Autonomous navigation of hexapod robots with vision-based controller adaptation

This work introduces a novel hybrid control architecture for a hexapod platform (Weaver), making it capable of autonomously navigating in uneven terrain. The main contribution stems from the use of vision-based exteroceptive terrain perception to adapt the robot's locomotion parameters. Avoiding computationally expensive path planning for the individual foot tips, the adaptation controller enables the robot to reactively adapt to the surface structure it is moving on. The virtual stiffness, which mainly characterizes the behavior of the legs' impedance controller is adapted according to visually perceived terrain properties.
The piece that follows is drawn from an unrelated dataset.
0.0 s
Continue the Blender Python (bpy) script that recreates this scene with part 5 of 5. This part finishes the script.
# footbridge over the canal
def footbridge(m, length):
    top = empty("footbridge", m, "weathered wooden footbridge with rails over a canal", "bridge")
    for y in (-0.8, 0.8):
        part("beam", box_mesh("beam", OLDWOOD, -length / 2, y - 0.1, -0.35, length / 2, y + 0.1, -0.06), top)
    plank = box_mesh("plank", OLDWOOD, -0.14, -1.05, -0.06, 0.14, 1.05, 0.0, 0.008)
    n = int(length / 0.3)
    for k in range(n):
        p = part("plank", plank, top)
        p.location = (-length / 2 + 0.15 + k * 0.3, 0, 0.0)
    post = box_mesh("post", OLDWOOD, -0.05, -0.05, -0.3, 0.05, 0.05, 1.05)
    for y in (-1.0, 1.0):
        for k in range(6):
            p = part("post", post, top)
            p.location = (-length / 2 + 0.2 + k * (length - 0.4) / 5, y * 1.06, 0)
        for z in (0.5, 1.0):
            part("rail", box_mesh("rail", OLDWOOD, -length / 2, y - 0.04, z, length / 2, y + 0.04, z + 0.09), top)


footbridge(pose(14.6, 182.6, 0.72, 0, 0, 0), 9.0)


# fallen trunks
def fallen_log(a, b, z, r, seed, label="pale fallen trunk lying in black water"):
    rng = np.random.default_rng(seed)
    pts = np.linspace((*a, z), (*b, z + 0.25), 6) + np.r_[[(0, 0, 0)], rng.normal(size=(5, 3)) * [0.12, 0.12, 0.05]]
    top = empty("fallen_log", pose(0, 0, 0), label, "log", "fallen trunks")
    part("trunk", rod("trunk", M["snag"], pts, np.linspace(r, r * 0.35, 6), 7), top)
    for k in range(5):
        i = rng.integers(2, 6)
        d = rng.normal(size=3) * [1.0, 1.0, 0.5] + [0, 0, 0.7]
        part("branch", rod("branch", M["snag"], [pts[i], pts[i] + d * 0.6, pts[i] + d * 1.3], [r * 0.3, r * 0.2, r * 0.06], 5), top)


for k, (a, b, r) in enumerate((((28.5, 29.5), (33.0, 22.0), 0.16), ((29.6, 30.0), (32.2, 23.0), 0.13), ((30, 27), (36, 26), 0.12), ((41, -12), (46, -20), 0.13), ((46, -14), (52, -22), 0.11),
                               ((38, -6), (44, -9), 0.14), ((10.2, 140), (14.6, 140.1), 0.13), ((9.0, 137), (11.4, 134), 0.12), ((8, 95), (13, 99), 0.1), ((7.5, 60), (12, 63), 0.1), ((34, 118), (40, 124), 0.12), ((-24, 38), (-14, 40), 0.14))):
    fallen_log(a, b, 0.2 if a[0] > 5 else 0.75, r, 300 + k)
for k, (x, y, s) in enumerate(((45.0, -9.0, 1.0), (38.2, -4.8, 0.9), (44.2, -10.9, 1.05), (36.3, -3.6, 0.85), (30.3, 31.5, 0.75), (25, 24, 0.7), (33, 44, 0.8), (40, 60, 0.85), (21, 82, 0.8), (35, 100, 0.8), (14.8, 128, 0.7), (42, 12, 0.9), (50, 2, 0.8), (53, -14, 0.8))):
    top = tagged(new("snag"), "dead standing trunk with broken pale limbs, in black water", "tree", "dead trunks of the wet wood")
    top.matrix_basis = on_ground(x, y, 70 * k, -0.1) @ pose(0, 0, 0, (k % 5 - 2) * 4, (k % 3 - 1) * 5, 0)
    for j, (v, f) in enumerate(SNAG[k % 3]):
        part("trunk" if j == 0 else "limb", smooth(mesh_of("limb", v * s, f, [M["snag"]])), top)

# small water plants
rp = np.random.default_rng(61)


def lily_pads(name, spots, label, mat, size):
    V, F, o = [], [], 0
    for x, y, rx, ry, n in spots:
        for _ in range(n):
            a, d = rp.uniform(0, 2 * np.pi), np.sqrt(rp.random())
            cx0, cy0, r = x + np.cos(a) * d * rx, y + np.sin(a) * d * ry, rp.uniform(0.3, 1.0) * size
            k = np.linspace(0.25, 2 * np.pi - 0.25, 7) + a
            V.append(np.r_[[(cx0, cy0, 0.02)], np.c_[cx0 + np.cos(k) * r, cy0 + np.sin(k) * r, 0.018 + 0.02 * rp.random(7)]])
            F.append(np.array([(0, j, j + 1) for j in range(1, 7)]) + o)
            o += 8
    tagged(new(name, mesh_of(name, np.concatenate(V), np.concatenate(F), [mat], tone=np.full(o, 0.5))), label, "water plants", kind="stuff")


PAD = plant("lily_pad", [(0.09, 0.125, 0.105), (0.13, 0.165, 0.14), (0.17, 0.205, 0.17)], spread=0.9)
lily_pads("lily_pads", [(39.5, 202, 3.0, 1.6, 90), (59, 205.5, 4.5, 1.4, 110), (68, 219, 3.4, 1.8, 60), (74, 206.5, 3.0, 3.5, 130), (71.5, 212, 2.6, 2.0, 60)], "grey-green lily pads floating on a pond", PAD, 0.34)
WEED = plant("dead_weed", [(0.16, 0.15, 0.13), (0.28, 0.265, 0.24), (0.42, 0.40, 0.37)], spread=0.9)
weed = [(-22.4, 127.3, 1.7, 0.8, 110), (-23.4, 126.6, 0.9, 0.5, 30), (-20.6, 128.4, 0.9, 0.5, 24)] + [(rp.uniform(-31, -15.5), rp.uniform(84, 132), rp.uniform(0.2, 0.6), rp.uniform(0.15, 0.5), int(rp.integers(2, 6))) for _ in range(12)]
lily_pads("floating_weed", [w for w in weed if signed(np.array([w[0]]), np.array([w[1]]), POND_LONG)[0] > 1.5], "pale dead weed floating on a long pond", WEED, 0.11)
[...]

To further improve locomotion, the frequency and height of the robot's stride are similarly adapted. Furthermore, novel methods for terrain characterization and a keyframe based visual-inertial odometry algorithm are combined to generate a spatial map of terrain characteristics. Localization via odometry also allows for autonomous missions on variable terrain by incorporating global navigation and terrain adaptation into one control architecture. Autonomous runs on a testbed with variable terrain types illustrate that adaptive stride and impedance behavior decreases the cost of transport by 30 % compared to a non-adaptive approach and simultaneously increases body stability (up to 88 % on even terrain and by 54 % on uneven terrain). Weaver is able to freely explore outdoor environments as it is completely free of external tethers, as shown in the experiments.